Como se pode observar no gráfico acima, o índice Dow Jones apresentava gradual evolução até o mês de outubro de 2016, quando alcançou cerca de 18.200 pontos. Pouco mais de 28% sobre o pico do ciclo anterior. Nos breves dois anos seguintes, entretanto, subiu mais 8.543 pontos, atingindo finalmente aquele recorde de 26.743 pontos de um mês atrás.
A arremetida da valorização das ações, a partir do terceiro trimestre de 2016, foi ativada pelos gigantescos incentivos fiscais concedidos pelo novo governo Trump – particularmente a drástica redução de impostos sobre os lucros do capital e o forte crescimento das despesas do governo com armamentos.
Esses incentivos fiscais reaceleraram diretamente a produção industrial, o emprego de milhões de trabalhadores baixo salário e os lucros operacionais das empresas reais. Que já apresentam também fortes efeitos colaterais: notáveis impactos no déficit público do governo, pois paralelamente à enorme redução de impostos arrecadados e aumento de gastos do governo, o aumento das receitas foi irrisório. Mas esse é um assunto para outro boletim.
De todo modo, com esse reabastecimento em pleno espaço dos tanques de combustível da economia reguladora do sistema global o próprio capital fictício embutido no valor das ações comercializadas nas bolsas de valores das principais praças financeiras do mundo pode alçar seu voo para o espaço sideral com inacreditável desenvoltura.
Entretanto, o mais importante a destacar nas turbulências da última semana em Wall Street é que já fazia um mês que a valorização dos três principais índices da bolsa de Nova York já se encontrava rigorosamente estagnada.
O teto superior alcançado em 17/09/2018 já havia desvalorizado nesta segunda-feira (15) aproximadamente 3,33%. Nos últimos sete dias havia desvalorizado 4,54%. No ano de 2018 apresenta um crescimento de apenas 2,28%.
Duas observações cruciais acerca destas singelas taxas e porcentagens. Primeira: o famoso capital fictício, que serve de álibi para todas as deficiências teóricas da economia marxista vulgar, apresenta-se tecnicamente estagnado (dentro da margem de erro) no período janeiro-outubro 2018. Mesmo com taxa básica de juros ainda baixa, crédito abundante e… muita especulação.
Essa estagnação mostra os limites da autonomia relativa do capital fictício frente à produção de valor e lucro nas esferas produtivas do capital real. A produção de capital real determina a produção do capital fictício. Também este aspecto fundamental da dinâmica econômica não mudou nem um milímetro desde a “época de Marx”. Essa relação é difícil de ser medida, mas é exatamente o que estamos procurando fazer.

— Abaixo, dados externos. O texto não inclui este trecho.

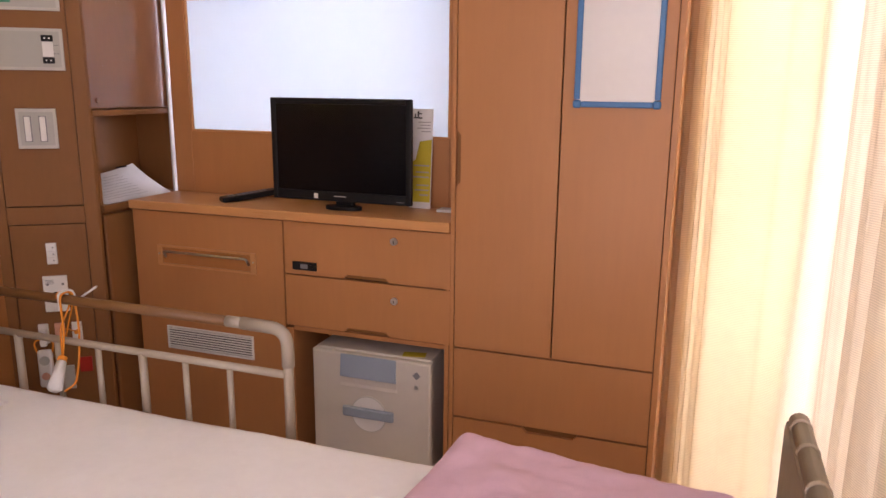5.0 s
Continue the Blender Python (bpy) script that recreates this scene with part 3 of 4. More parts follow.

Segunda observação crucial: o teto alcançado neste ano pelo preço das ações negociadas nas principais bolsas de valores do mundo pode ter-se tornado intransponível. Ou não? É difícil garantir esse tipo de coisa. Mas se essa for a realidade, o momento de uma catastrófica correção entraria na ordem do dia.
Iniciamos este boletim observando que as ações começaram a semana dando voltas, sem direção. Agora estamos concluindo e afirmando que no quarto escuro em que elas caminham um pequeno tropeço pode ser, finalmente, o gatilho para uma monumental queima de capital no coração do sistema.
O que não se pode negar é que na realidade atual da economia e da realpolitik do imperialismo não faltam ameaças para um iminente desabamento das principais bolsas de valores do mundo. A mais evidente delas, mais facilmente acessível ao grande público, é a política monetária do Federal Reserve (Fed, banco central dos EUA).
Assim, essa forte tendência à baixa das ações e outros ativos financeiros nos últimos dias é alimentada principalmente pela preocupação do mercado de que o Fed possa aumentar as taxas básicas de juros mais do que o previsto. Já aumentou três vezes este ano, e mais uma rodada é esperada para dezembro.
Esse “fogo amigo” disparado pelo Fed deu as caras no mercado para atiçar ainda mais as preocupações e incertezas dos capitalistas quanto ao futuro. E Trump reagiu de acordo com seu estilo e com a gravidade da situação. Na terça-feira (9), quando as bolsas iniciavam as turbulências atuais, ele disse para a mídia mundial que o Federal Reserve “enlouqueceu” ao continuar aumentando as taxas de juros.
No mês de setembro, quando o Fed, comandado pelo seu novo presidente, Jerome Powell, provocou a mais recente elevação da taxa básica, Trump já havia mostrado publicamente sua irritação, dizendo estar “preocupado com o fato de que ele parece gostar de elevar as taxas de juros, podemos fazer outras coisas com o dinheiro”.
Coincidência ou não, há um ano, quando já era quase certa a indicação de Trump para Jerome Powell substituir Janet Yellen na presidência do Fed, escrevemos um boletim sobre o assunto. E para demonstrar que Powell certamente continuaria a política de Yellen de não elevar as taxas básicas de juros, escolhemos como título do boletim: “Nem Louco Rasga Dinheiro”.
Parece que tanto nós quanto Trump fomos surpreendidos pela tendência só agora revelada de Mr. Powell por atitudes inusitadas e típicas de pessoas portadoras de um irresistível desejo de curtir grandes emoções. Go ahead and break my heart Mr. Powell!